The largest component of the International Thermonuclear Experimental Reactor (ITER), the cryostat, has been delivered to the construction site in the French city of Cadarache.
The contract for the custom-built cryostat for the ITER Magnet Cold test unit was signed in December 2023 with a Chinese consortium including the Institute of Plasma Physics, the Chinese Academy of Sciences (ASIPP) and the Shanghai Nuclear Power Equipment Company (SENPEC). It arrived at the construction site after a 104 km road trip from the port of Berre-l’Etang, in the Marseille area.
The 330-tonne cryostat is 22 metres long, almost 11 metres wide. A transport installation with a capacity of about 600 kilowatts was used to transport it. The journey took five days, travelling only between the hours of 10.30pm and the early hours of the morning. Due to its exceptional dimensions and the challenge of negotiating the many curves along the 100-kilometre ITER itinerary, the journey was completed at walking speed.
The cryostat for ITER’s magnet cold test facility will house some of the D-shaped toroidal field coils as well as the smallest of the ring-shaped poloidal field coils (PF1). It has a total volume of 1,400 cubic metres.
Passing through villages was one of the most challenging parts of the transport operation. Street lamps, road signs, and bus stop structures had to be temporarily dismantled prior to the convoy’s passage, and reinstalled immediately afterwards.
The 104-kilometre-long itinerary from the port to the site has been sized to accommodate the largest of the machine’s components.

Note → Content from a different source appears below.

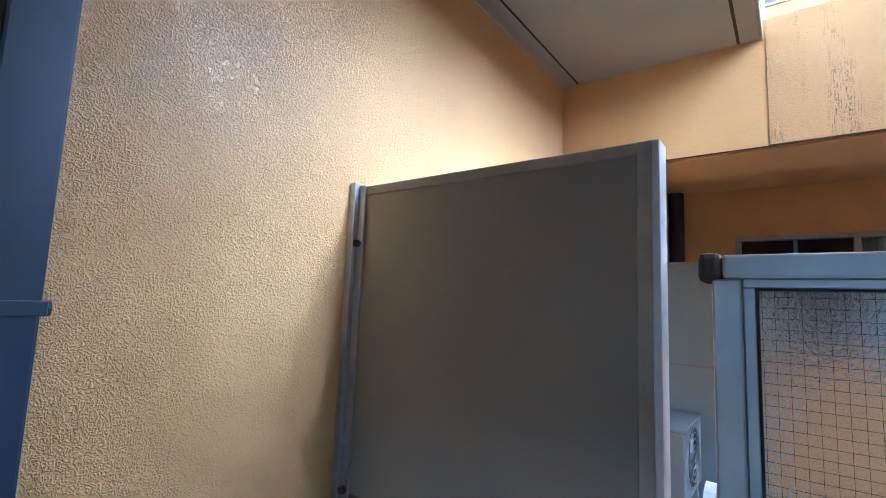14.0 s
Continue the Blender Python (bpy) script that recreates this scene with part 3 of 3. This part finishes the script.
# ---- remote control, sockets, hook ----
rc = thing("remote_control", (WX, 1.82, 1.21), "white remote control in a holder on the wall", "remote control")
part("body", boxes((WX + 0.004, WX + 0.020, 1.797, 1.833, 1.225, 1.335), bev=0.005), PLASTIC, rc)
part("display", boxes((WX + 0.0195, WX + 0.0212, 1.802, 1.828, 1.290, 1.328)), BLACK_PIPE, rc, "dark display")
for k in range(6):
    part("button", boxes((WX + 0.0195, WX + 0.0215, 1.802 + 0.010 * (k % 3), 1.809 + 0.010 * (k % 3), 1.252 + 0.014 * (k // 3), 1.260 + 0.014 * (k // 3)), bev=0.001), PLASTIC_GREY, rc)
part("holder", boxes((WX + 0.0005, WX + 0.004, 1.813, 1.841, 1.205, 1.315), (WX + 0.004, WX + 0.028, 1.813, 1.841, 1.205, 1.235), bev=0.003), PLASTIC_IVORY, rc, "ivory wall holder")


def socket(name, at, normal_axis, label, holes, plate):
    s = thing(name, at, label, "socket")
    x, y, z = at
    if normal_axis == 'y':
        part("plate", boxes((x - 0.036, x + 0.036, y - 0.007, y - 0.0005, z - 0.045, z + 0.045), bev=0.003), plate, s)
        for dx, dz, r in holes:
            part("hole", cyl(bmesh.new(), (x + dx, y - 0.0085, z + dz), (x + dx, y - 0.006, z + dz), r, 12), DARK, s)
    else:
        part("plate", boxes((x - 0.007, x - 0.0005, y - 0.036, y + 0.036, z - 0.045, z + 0.045), bev=0.003), plate, s)
        for dy, dz, r in holes:
            part("hole", cyl(bmesh.new(), (x - 0.0085, y + dy, z + dz), (x - 0.006, y + dy, z + dz), r, 12), DARK, s)
    return s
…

In 2018, a change in the transport strategy for PF6 (the second-smallest of the six poloidal field coils) had required that a narrow passage between two small cliffs, located between the Bridge of Mirabeau and the ITER site, had to be enlarged to allow the passage in June 2020 of the 10-metre-wide component.
While the latest convoy carried an even wider load, precise measurements by DAHER transport experts determined that because the magnet test facility cryostat sat higher on the transport trailer getting through the gap in the cliffs would not be an issue. The component is now stored in the former Cryostat Workshop on site, where it will be equipped with reflective “super insulation” prior to its transfer to the magnet cold test facility where systems commissioning is ongoing. The first elements of the facility are now connected to the cryoplant.